Rule 1.10(a) makes Rules 1.7, 1.8(c), 1.9 and 2.2 applicable to each of the lawyers within a firm. Because at the time of your inquiry you continue to represent both the Corporation and the Seller, Rule 1.7 of the Rules of Professional Conduct is triggered. Rule 1.7 provides:
(a) A lawyer shall not represent a client if the representation of that client will be directly adverse to another client, unless:
(1) the lawyer reasonably believes the representation will not adversely affect the relationship with the other client; and
(2) each client consents after consultation.
(b) A lawyer shall not represent a client if the representation of that client may be materially limited by the lawyer's responsibilities to another client or to a third person, or by the lawyer's own interest, unless:
(1) the lawyer reasonably believes the representation will not be adversely affected; and
(2) the client consents after full disclosure and consultation. When representation of multiple clients in a single matter is undertaken, the consultation shall include explanation of the implications of the common representation and the advantages and risks involved.
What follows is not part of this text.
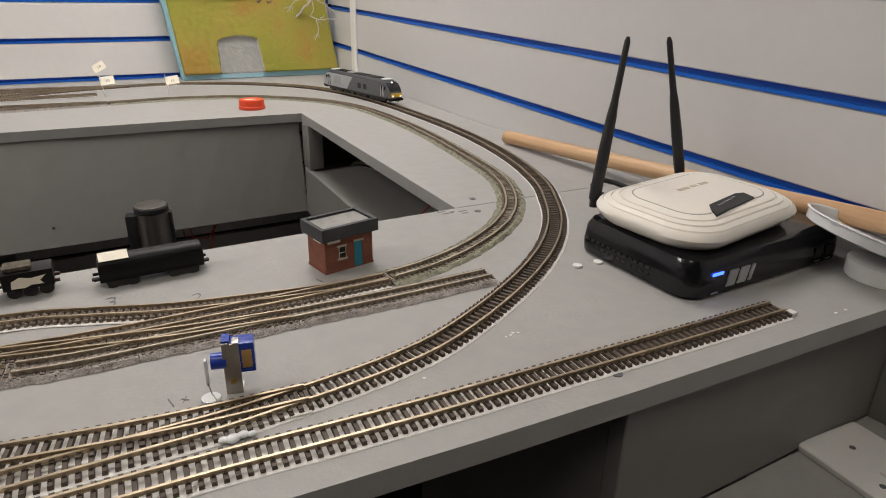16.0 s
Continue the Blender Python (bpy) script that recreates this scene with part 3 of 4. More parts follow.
def coach(m, label, roof_mat, group="maroon coaches"):
    L, half = 0.252, 0.0178
    ob = thing("model_coach", m, label, "model coach", group)
    body, roof = shell(L, half, 0.0125, 0.040, 0.0105)
    b = bmesh.new()
    extrude_x(b, body, -L / 2, L / 2)
    part("body", b, M_MAROON, ob)
    b = bmesh.new()
    extrude_x(b, roof, -L / 2 - 0.001, L / 2 + 0.001)
    ro = part("roof", b, roof_mat, ob, smooth=True)
    for k in range(9):
        cylpart("ventilator", pose(-0.108 + k * 0.027, 0.006 * (-1) ** k, 0.0513), 0.0018, 0.003, roof_mat, ro, seg=8)
    b = bmesh.new()
    box(b, -L / 2 + 0.004, -half + 0.003, 0.0095, L / 2 - 0.004, half - 0.003, 0.0125)
    for k in (-0.03, 0.005, 0.035):
        box(b, k - 0.01, -half + 0.001, 0.006, k + 0.008, half - 0.001, 0.0095)
    part("underframe", b, M_UNDER, ob)
    bogie(ob, -0.083, 0.042, 0.0125)
    bogie(ob, 0.083, 0.042, 0.0125)
    for sd in (-1, 1):
        bm0 = bmesh.new()
        box(bm0, -0.0068, -0.0004, -0.0045, 0.0068, 0.0004, 0.0045)
        w0 = part("window", bm0, M_GLASS, ob)
        w0.matrix_basis = pose(-0.105, sd * (half * 1.018 + 0.0002), 0.0318)
        for k in range(1, 12):
            w = w0.copy()
            scene.collection.objects.link(w)
            w.matrix_basis = pose(-0.105 + k * 0.0191, sd * (half * 1.018 + 0.0002), 0.0318)
    for e in (-1, 1):
        b = bmesh.new()
        box(b, e * (L / 2 + 0.0001), -0.0075, 0.0135, e * (L / 2 + 0.0036), 0.0075, 0.042)
        part("gangway", b, M_BLACK, ob)
        for sd in (-1, 1):
            cylpart("buffer", pose(e * (L / 2 + 0.002), sd * 0.0115, 0.0145, 0, 90), 0.0019, 0.006, M_BLACK, ob, seg=8)
    return ob


def beside_wall(y, off):
    return left_wall_x(y) + off


WALL_YAW = math.degrees(math.atan2(-ALONG.y, -ALONG.x))
ROW = "dark maroon model coach with a grey roof, standing by the slatwall"
for y, off, ln in ((0.792, 0.026, 1.02), (1.050, 0.024, 0.99), (1.292, 0.022, 0.90)):
    coach(pose(beside_wall(y, off), y, TOP, 0, 0, WALL_YAW) @ Matrix.Diagonal((ln, 1.05, 1.16, 1)), ROW, M_ROOF)
for y, off in ((1.545, 0.0150), (1.560, 0.0445), (1.580, 0.0740), (1.612, 0.1035)):
    coach(pose(beside_wall(y, off), y, TOP, 0, 0, WALL_YAW - 0.5) @ Matrix.Diagonal((0.97, 0.78, 1.16, 1)), "maroon model coach with a weathered green-grey roof, parked beside others", M_ROOF_GREEN)


def loft(b, rings):
    rows = [[b.verts.new(p) for p in r] for r in rings]
    n = len(rows[0])
    for q, w in zip(rows, rows[1:]):
        for k in range(n):
            b.faces.new((q[k], q[(k + 1) % n], w[(k + 1) % n], w[k]))
    b.faces.new(rows[0][::-1])
    b.faces.new(rows[-1])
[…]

Under the facts in your inquiry, the Corporation and Seller are directly adverse. Therefore, Rule 1.7(a) precludes the Firm's continued representation of the Corporation and the Seller unless you believe that the representation will not adversely affect the Firm's relationships with the clients and both clients consent after consultation. The Firm's efforts to jettison its representation of the Corporation strongly implies that continued representation would adversely affect the attorney client relationship. Moreover, while you have failed to describe the substance of your consultation mandated by Rule 1.7(a)(2) with the Corporation, it is clear you have not obtained the consent of the Corporation to your continued representation of Seller. Thus your representation of these clients is prohibited.
For these same reasons, Rule 1.7(b) also precludes the representation of either party.